One by one, all the people in the quiet kid's life, a group he never really felt he belonged to or with, all showed up at his house. They showed up and they cried. They showed up and they hugged the quiet kid. They showed up and they said in the most genuine way, some without words, "Hey Quiet Kid, I love you and you're my friend and I’m glad you're still here for me to tell you this."
For the first time in the quiet kid's life, he had to be strong. He had to not break down, because if he broke down, none of these people would know what to do. They had already lost a friend and they needed to know that they had not lost another one. So the quiet kid slowly told each person, one by one, that everything was going to be okay. He told them that he would be okay and they would be okay, too. And when they left his house that morning, he told them to have a Merry Christmas and that he would talk to them soon. The world had changed, and some things were really bad about it, but some things were okay.

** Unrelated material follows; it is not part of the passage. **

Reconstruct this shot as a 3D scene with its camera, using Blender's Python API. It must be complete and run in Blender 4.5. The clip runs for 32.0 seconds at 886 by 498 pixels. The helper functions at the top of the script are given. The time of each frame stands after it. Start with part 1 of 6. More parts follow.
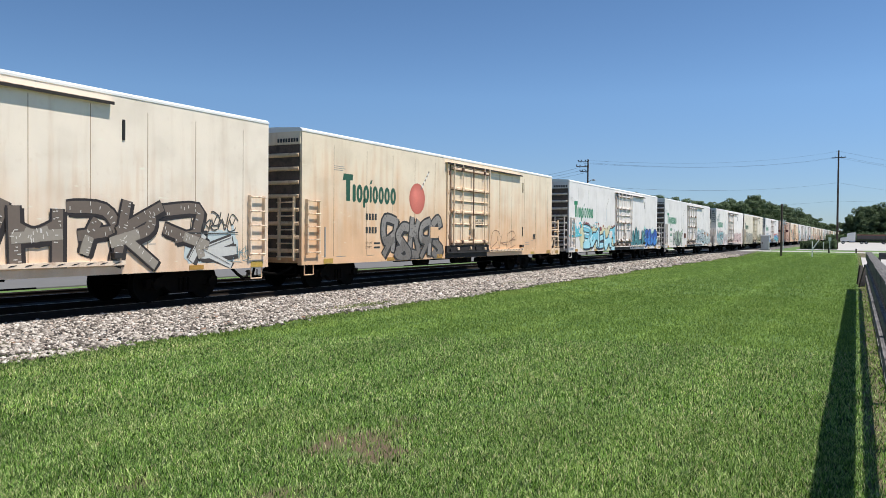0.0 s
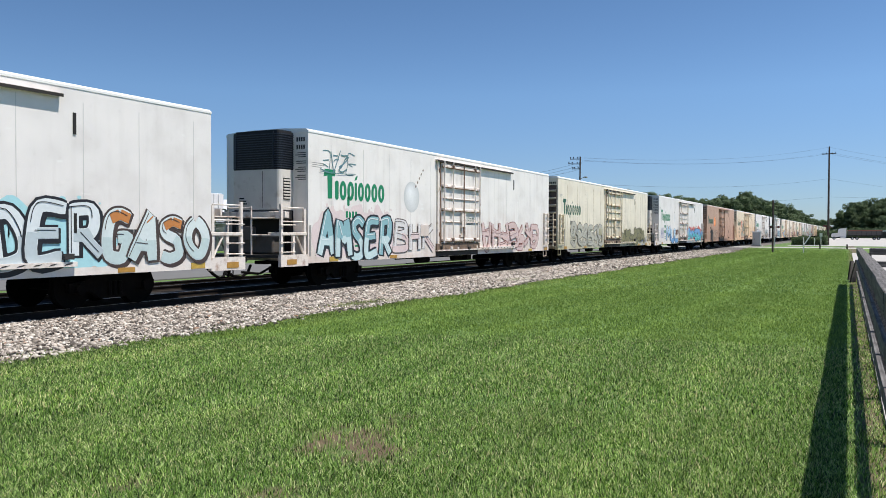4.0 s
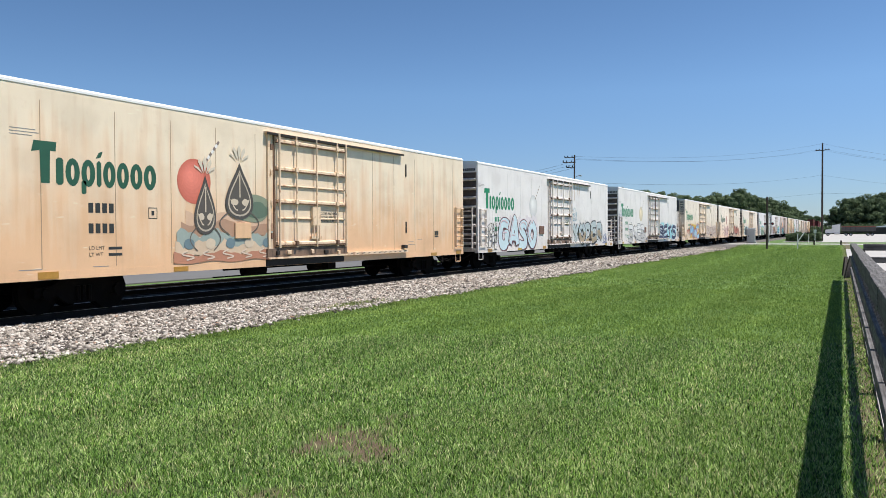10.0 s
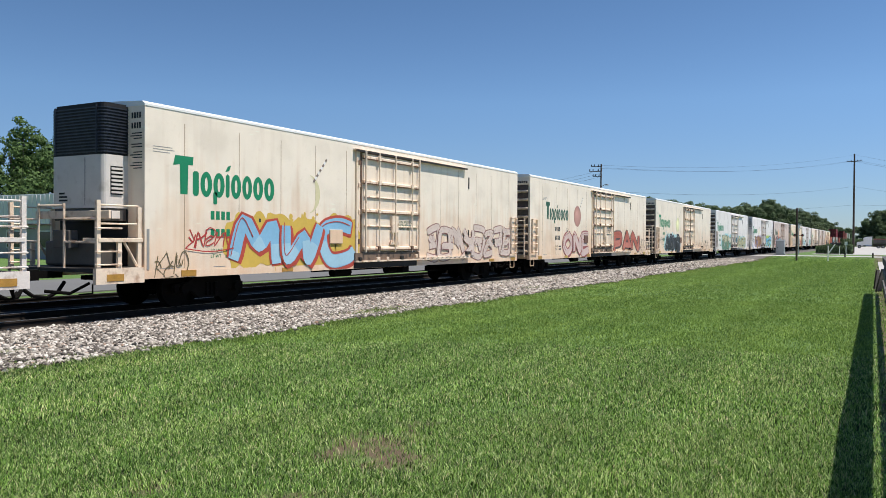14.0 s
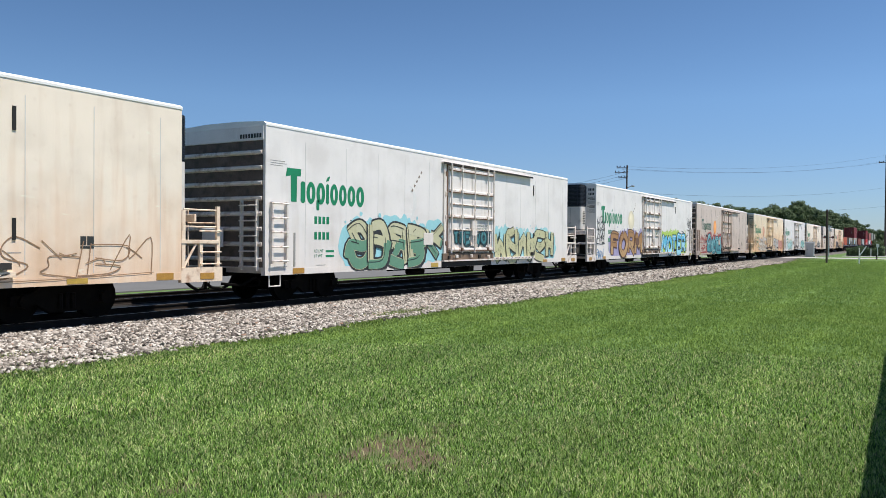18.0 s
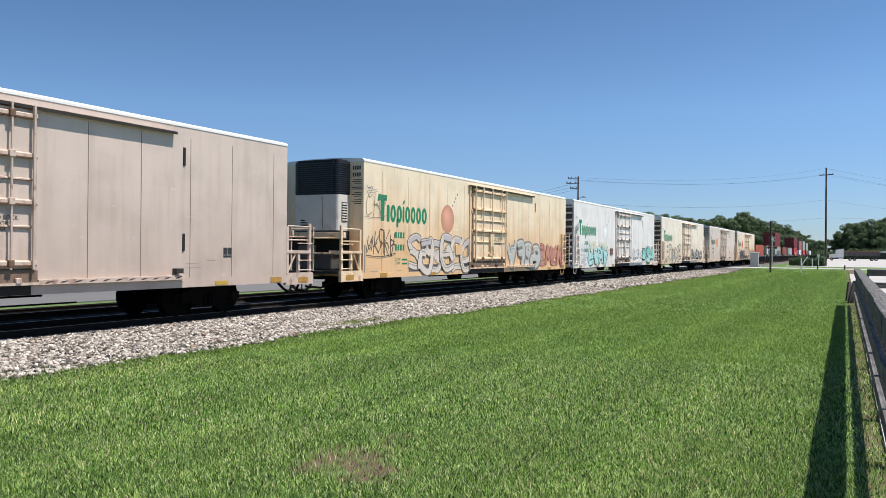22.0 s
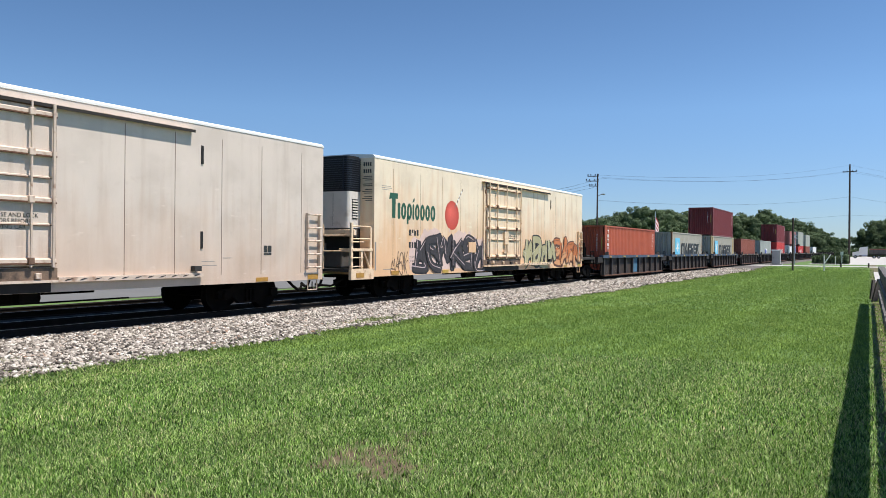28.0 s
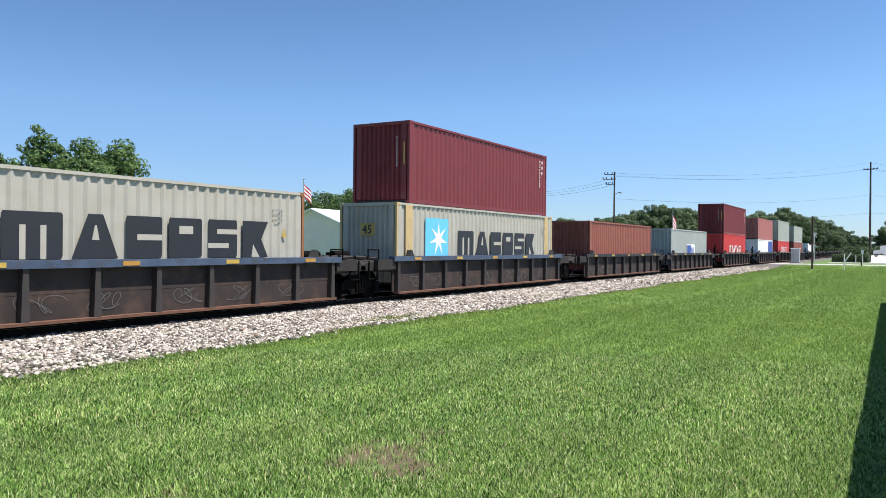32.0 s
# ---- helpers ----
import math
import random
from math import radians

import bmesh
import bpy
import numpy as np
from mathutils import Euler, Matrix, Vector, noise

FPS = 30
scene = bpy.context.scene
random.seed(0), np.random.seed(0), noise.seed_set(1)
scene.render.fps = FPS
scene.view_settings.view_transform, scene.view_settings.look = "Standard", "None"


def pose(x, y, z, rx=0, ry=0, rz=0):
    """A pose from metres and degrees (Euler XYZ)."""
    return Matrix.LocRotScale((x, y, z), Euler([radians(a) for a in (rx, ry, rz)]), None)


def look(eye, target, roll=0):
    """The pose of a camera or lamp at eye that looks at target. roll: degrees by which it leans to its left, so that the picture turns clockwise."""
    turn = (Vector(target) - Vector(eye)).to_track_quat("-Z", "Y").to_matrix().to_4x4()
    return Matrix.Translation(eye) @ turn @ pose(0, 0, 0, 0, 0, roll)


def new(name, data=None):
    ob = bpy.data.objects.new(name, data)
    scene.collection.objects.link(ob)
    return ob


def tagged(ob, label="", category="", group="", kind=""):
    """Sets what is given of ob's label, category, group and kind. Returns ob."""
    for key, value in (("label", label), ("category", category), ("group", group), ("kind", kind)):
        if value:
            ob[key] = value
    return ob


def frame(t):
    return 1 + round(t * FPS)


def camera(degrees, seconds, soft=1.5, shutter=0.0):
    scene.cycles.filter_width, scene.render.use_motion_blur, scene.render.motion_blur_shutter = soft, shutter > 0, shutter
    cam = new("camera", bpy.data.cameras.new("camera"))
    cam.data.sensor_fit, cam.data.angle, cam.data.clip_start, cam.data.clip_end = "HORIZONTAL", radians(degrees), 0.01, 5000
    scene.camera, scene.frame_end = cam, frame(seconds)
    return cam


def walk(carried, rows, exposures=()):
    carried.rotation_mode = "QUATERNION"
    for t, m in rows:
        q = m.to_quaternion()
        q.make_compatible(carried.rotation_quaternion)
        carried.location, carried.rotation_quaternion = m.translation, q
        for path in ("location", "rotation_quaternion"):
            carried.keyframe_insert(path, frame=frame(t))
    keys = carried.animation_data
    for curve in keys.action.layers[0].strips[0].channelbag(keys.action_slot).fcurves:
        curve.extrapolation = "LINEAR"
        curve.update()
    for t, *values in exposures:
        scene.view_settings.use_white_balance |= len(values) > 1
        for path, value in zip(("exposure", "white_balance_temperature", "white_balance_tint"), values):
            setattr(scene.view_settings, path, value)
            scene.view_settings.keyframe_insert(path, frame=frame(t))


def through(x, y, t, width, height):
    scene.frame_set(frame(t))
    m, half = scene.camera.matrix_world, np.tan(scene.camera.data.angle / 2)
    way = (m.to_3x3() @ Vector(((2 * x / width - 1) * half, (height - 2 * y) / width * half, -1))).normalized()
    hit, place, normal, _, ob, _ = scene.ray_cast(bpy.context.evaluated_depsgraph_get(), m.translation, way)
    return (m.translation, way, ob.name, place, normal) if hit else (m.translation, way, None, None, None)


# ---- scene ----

The quiet kid would never be quiet from that day on. He opened up and started accepting the fact that he had to do a little work to make the relationships in his life that were important to him mean something. He started saying things he meant instead of saying things he thought people wanted to hear, maybe because he knew life was short and the only things worth saying were the things that meant something to someone. Not everything about him was changed for the best. He had naturally become a little bit callous, a bit jaded, and what quietness that was left was replaced with a weird introspection. But he was strangely happy and uniquely and profoundly changed by the realization that the things in life that people take for granted are always the things people miss the most when gone. That thought ultimately outweighed some of the weirdness that surrounded him.
I still see him around and sometimes I notice the Old Him hiding as the shadow of the New Him. Although I don't see him a lot, I think about him a lot. He reminds me of what is important in life: the people in your life. Because really, you are only a reflection of those whom you reflect off. The people in your life make your life tolerable.
So during this time of Christmas Spirit and Holiday Joy, maybe you can take stock of your life and tally things up. Count all the bad things in your life that you hate and would change if you could. Then count all your friends. Look and see if the number of bad things in your life are greater than the number of people you count as friends. I doubt it will be, but if it is, multiply the number of friends you have by at least ten, because if you're honest with yourself, there's nothing in your life that could ever outweigh the sheer importance of good friends and what they are capable of doing to change you for the better. Nothing.